[Scripts that build animated scenes]
----------

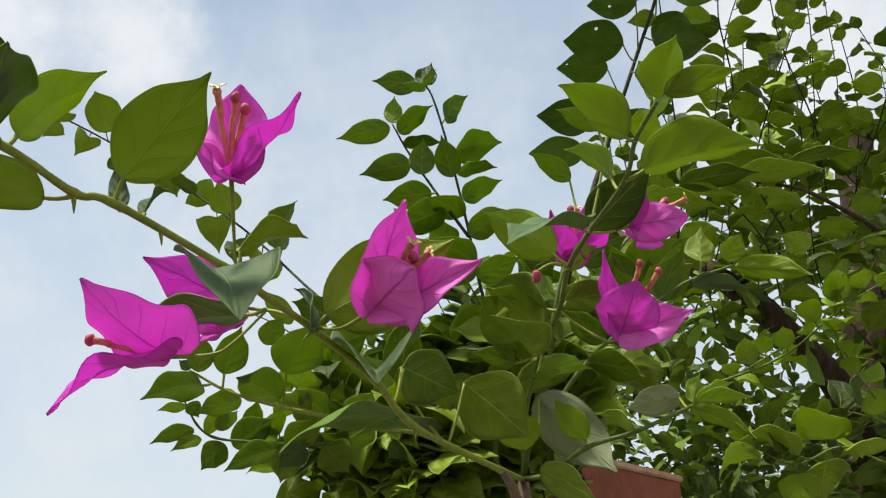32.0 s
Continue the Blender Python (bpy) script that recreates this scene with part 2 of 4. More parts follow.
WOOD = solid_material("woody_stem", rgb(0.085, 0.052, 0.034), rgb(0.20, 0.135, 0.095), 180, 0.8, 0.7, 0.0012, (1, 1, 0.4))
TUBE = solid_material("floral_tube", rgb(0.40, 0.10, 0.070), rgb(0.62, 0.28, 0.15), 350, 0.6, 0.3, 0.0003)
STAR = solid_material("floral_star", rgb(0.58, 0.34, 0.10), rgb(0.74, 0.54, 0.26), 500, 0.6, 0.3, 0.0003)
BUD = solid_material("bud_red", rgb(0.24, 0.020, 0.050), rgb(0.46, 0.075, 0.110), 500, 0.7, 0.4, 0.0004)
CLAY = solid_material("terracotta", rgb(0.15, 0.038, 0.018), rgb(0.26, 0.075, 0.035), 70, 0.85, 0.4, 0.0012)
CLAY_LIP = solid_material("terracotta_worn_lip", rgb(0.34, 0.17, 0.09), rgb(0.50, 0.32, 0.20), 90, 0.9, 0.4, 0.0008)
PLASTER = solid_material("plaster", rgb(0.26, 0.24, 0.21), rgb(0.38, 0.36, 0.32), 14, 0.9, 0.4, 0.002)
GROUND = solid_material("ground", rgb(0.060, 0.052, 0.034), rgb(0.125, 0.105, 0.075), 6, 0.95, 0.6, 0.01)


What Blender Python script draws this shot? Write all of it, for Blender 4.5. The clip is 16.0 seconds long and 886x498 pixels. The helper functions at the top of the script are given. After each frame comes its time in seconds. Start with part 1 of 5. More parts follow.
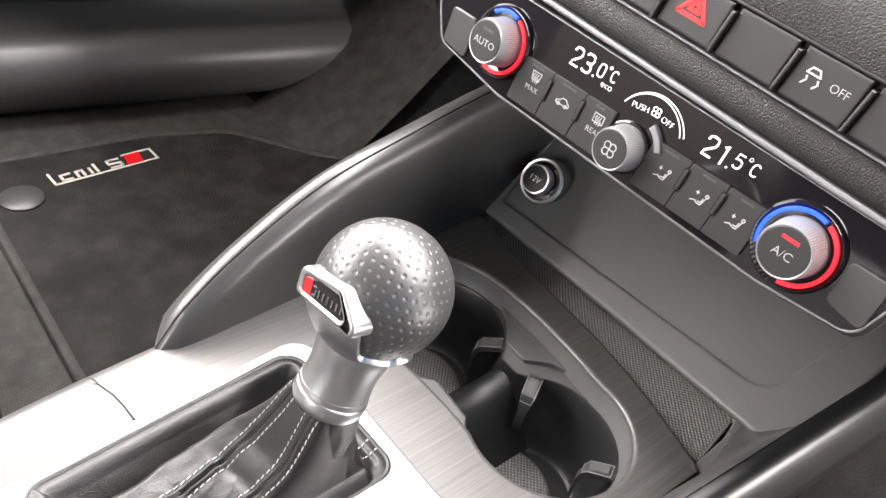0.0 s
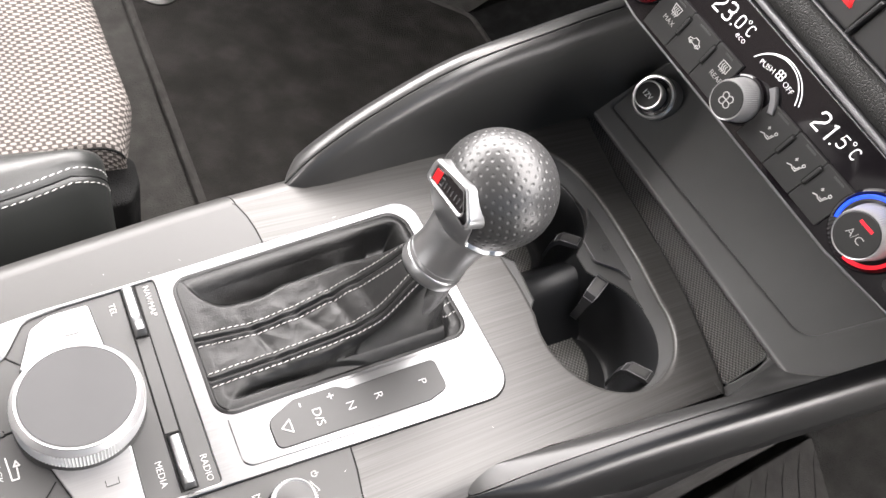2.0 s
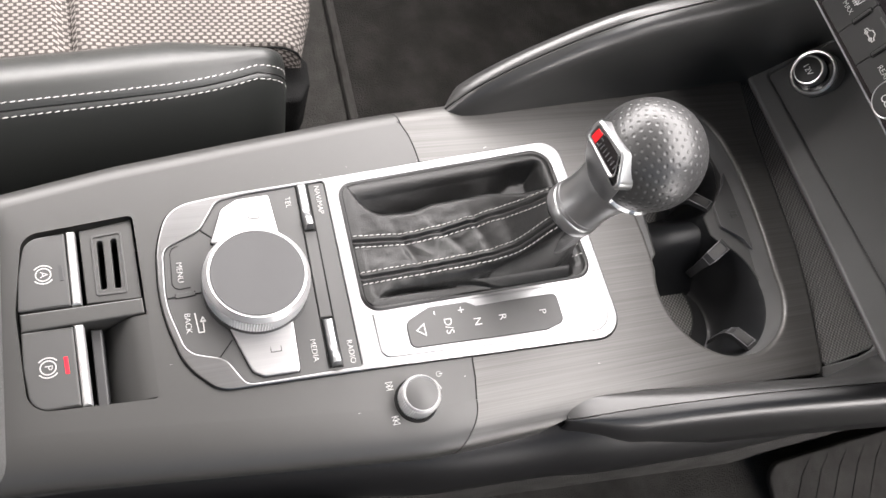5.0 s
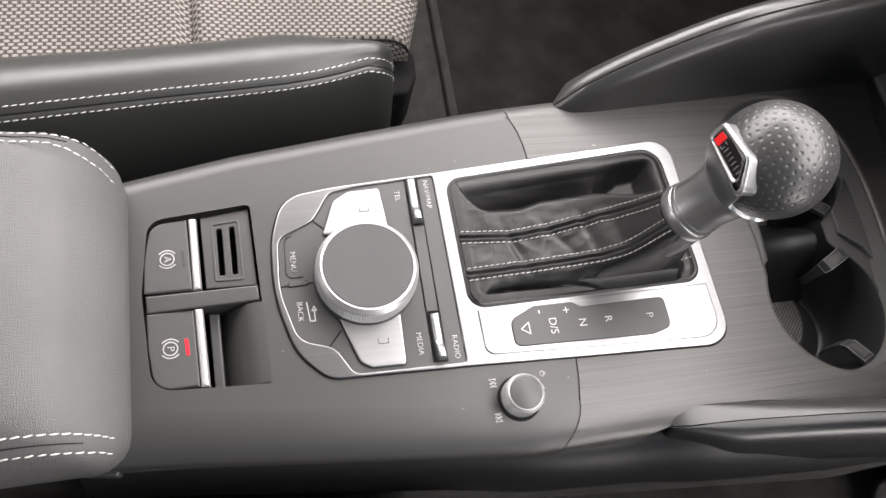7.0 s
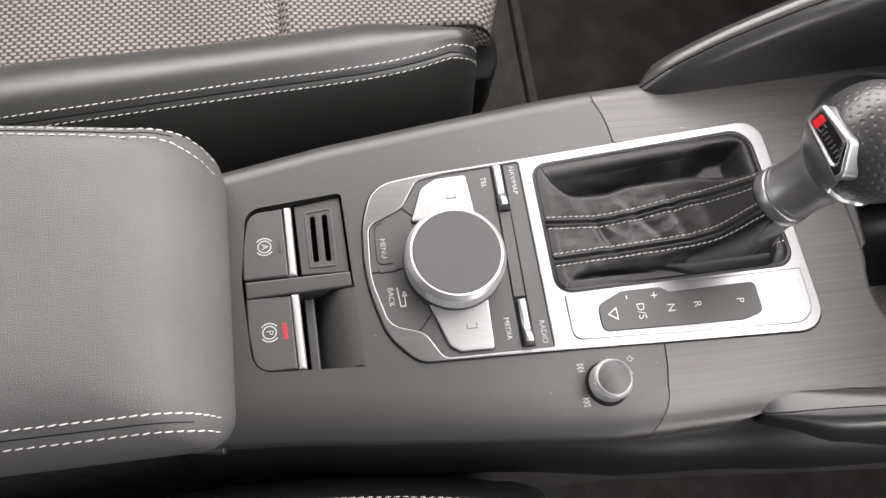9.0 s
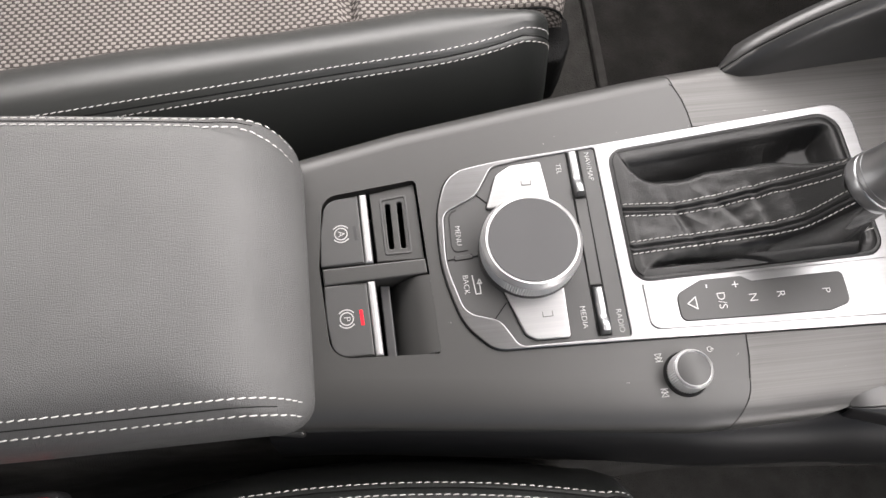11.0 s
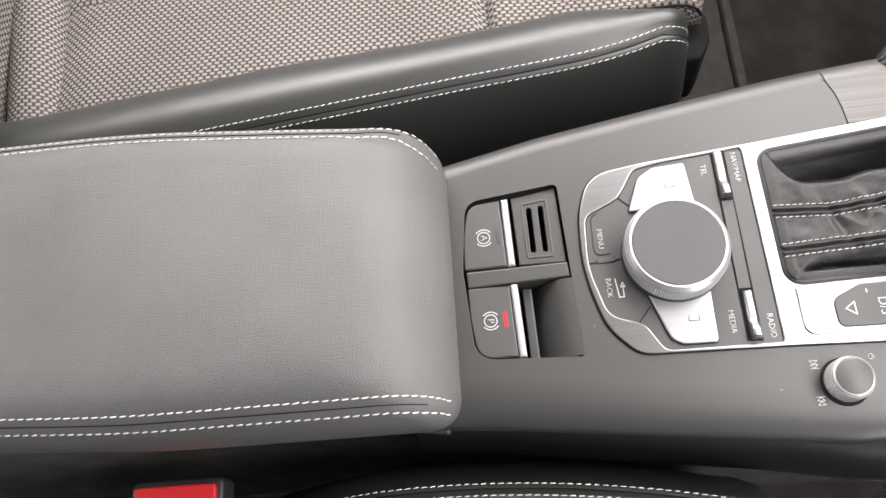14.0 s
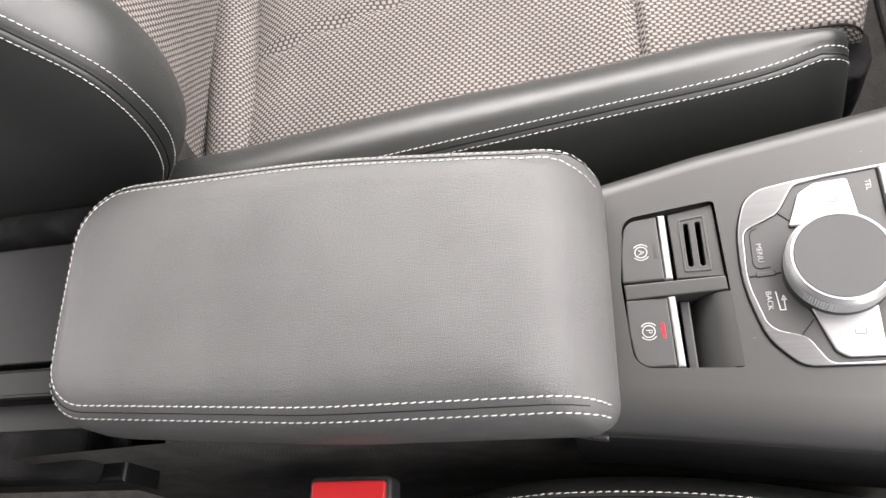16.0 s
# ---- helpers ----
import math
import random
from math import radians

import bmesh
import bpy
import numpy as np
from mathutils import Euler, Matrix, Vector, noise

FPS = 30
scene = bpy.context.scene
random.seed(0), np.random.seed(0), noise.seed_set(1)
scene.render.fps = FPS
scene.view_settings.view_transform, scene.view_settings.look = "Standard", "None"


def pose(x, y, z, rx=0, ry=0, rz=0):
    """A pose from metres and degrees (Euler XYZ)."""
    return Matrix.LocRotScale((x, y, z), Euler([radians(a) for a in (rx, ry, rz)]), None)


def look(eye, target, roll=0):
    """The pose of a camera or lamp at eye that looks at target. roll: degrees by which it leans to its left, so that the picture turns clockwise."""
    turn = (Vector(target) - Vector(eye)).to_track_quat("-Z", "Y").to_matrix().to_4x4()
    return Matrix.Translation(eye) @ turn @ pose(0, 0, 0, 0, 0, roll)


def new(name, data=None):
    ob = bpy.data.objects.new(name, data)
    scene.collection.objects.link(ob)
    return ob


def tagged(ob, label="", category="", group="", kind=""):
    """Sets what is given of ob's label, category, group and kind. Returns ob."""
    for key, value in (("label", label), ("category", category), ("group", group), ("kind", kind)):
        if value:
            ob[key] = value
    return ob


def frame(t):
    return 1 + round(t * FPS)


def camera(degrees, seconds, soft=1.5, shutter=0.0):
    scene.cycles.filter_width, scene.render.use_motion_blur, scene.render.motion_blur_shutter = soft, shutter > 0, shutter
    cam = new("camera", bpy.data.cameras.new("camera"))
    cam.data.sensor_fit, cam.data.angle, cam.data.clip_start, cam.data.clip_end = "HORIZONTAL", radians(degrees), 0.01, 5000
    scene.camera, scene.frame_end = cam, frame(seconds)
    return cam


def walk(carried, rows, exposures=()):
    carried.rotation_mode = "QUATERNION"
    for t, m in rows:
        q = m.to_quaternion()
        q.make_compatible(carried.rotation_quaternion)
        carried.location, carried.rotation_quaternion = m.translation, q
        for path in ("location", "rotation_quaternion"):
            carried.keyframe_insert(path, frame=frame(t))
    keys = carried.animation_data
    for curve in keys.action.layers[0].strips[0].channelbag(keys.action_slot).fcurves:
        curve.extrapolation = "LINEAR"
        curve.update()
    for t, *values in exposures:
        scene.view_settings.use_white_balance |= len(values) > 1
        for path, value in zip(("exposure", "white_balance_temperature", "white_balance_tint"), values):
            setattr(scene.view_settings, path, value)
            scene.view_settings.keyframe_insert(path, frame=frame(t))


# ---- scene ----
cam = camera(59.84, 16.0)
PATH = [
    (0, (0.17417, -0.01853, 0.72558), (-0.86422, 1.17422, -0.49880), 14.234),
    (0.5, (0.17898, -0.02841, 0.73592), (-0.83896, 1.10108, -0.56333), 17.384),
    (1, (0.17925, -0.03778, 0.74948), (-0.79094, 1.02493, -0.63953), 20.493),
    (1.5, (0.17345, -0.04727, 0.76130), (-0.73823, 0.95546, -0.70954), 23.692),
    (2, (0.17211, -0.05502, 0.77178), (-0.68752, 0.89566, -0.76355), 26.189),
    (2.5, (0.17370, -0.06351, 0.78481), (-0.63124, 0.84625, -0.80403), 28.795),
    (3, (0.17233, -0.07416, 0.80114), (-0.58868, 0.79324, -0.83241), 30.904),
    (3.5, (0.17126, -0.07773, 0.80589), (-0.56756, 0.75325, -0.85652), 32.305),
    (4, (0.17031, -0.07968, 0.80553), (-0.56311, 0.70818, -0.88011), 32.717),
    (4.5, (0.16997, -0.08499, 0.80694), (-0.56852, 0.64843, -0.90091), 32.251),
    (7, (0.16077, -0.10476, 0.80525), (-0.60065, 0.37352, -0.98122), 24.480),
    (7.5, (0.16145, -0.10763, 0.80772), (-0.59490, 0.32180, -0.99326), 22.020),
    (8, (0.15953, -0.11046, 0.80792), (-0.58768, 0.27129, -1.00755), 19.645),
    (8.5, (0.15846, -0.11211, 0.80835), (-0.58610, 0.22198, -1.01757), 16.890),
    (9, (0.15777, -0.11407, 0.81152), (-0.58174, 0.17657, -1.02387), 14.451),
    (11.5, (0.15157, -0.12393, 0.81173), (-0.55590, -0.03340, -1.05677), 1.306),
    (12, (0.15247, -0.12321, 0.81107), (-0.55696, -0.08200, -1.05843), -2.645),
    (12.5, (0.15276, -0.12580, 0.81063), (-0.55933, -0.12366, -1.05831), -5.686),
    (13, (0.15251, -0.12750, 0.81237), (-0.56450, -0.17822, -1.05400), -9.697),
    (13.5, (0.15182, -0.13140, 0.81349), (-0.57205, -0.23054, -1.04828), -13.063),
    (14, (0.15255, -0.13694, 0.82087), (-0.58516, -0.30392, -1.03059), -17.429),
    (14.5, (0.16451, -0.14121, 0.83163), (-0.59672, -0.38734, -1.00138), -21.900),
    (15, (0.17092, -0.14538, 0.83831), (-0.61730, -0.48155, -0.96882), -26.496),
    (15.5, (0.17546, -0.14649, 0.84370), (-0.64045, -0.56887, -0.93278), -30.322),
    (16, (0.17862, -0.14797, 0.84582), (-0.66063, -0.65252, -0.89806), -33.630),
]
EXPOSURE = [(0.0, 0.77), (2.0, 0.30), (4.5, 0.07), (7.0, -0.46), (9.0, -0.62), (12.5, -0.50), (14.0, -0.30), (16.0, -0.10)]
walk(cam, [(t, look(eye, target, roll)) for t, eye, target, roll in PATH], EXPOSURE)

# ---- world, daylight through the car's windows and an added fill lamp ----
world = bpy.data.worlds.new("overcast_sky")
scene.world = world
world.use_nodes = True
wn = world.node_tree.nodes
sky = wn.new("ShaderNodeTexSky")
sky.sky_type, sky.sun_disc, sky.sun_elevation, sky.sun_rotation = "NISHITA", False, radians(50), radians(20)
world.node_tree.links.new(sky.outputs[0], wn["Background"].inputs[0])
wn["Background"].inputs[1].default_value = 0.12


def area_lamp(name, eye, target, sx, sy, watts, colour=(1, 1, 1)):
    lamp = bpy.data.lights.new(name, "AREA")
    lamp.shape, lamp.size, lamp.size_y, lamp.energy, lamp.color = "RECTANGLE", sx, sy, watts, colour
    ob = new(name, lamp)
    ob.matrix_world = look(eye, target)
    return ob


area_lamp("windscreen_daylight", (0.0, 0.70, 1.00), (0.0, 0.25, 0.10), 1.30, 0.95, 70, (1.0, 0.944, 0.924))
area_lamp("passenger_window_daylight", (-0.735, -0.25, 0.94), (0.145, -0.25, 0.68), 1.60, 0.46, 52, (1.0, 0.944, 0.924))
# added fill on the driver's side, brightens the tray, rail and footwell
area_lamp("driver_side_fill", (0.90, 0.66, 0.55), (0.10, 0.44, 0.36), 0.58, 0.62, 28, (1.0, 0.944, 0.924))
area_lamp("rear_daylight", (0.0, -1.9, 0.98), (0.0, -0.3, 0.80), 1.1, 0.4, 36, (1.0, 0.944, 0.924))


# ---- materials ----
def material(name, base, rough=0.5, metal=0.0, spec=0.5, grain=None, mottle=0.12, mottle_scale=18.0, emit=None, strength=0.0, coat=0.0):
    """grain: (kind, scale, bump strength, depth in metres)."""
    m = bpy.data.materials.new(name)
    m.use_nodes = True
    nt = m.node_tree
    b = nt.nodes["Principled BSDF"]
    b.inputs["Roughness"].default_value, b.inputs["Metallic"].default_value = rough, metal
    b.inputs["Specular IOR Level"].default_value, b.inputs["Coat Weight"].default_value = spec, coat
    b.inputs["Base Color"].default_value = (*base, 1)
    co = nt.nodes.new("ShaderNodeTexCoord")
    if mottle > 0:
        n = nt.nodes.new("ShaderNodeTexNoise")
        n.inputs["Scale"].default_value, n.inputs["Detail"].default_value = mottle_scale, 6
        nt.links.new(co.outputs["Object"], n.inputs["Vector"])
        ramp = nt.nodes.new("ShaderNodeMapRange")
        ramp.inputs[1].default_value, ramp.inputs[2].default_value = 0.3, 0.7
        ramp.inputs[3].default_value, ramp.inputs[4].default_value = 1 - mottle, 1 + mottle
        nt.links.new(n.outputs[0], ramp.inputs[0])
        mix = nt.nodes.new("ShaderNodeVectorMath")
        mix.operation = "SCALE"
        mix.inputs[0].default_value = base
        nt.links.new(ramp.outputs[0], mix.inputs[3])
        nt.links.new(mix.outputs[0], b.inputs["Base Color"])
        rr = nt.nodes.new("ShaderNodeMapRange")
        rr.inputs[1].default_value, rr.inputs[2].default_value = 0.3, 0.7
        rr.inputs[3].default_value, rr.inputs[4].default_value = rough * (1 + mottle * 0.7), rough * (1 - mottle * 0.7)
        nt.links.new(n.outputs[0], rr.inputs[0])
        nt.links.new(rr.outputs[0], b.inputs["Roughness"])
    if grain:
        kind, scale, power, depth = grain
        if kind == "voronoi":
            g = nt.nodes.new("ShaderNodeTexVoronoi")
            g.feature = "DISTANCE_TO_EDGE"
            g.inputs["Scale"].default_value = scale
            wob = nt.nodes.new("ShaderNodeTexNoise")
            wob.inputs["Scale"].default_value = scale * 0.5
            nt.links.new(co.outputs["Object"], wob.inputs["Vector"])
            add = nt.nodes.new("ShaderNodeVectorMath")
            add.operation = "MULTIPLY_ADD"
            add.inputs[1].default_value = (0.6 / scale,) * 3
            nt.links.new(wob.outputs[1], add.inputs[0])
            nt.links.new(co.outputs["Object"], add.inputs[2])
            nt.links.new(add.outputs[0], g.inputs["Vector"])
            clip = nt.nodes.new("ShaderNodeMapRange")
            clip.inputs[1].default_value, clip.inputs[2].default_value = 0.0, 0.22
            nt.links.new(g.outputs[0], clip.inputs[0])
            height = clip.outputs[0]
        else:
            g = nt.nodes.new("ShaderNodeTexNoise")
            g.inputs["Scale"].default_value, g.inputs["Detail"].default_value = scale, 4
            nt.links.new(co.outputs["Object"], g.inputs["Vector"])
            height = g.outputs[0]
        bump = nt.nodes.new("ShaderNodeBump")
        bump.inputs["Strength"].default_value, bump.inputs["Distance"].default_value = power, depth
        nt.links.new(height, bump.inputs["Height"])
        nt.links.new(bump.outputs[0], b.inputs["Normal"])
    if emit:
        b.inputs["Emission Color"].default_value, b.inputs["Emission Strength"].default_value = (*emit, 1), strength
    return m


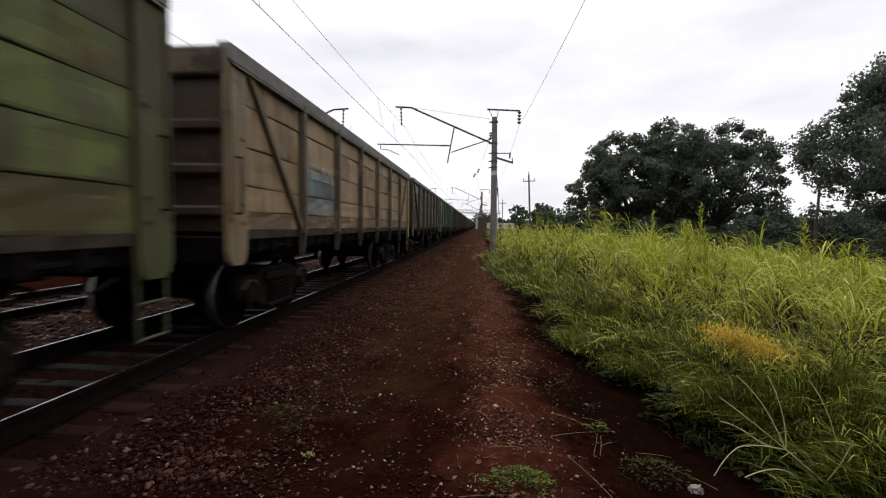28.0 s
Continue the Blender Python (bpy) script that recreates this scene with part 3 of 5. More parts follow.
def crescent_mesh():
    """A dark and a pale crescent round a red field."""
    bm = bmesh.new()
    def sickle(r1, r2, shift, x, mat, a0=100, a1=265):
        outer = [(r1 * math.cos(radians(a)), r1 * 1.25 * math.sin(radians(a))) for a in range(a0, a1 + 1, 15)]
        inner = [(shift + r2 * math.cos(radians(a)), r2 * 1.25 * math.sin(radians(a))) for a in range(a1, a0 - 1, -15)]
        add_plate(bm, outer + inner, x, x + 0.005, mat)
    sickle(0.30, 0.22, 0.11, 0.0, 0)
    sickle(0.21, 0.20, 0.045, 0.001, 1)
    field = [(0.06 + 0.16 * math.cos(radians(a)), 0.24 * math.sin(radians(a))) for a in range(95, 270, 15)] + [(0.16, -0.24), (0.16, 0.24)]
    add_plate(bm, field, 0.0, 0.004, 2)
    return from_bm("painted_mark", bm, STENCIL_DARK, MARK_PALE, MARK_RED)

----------

Problem statement
Begin at the line that has "shutter > 0, shutter" in the entries above; stop after the line that has "radians(degrees), 0.01, 5000". Transcribe exactly those lines and no others.

Answer to the problem
    scene.cycles.filter_width, scene.render.use_motion_blur, scene.render.motion_blur_shutter = soft, shutter > 0, shutter
    cam = new("camera", bpy.data.cameras.new("camera"))
    cam.data.sensor_fit, cam.data.angle, cam.data.clip_start, cam.data.clip_end = "HORIZONTAL", radians(degrees), 0.01, 5000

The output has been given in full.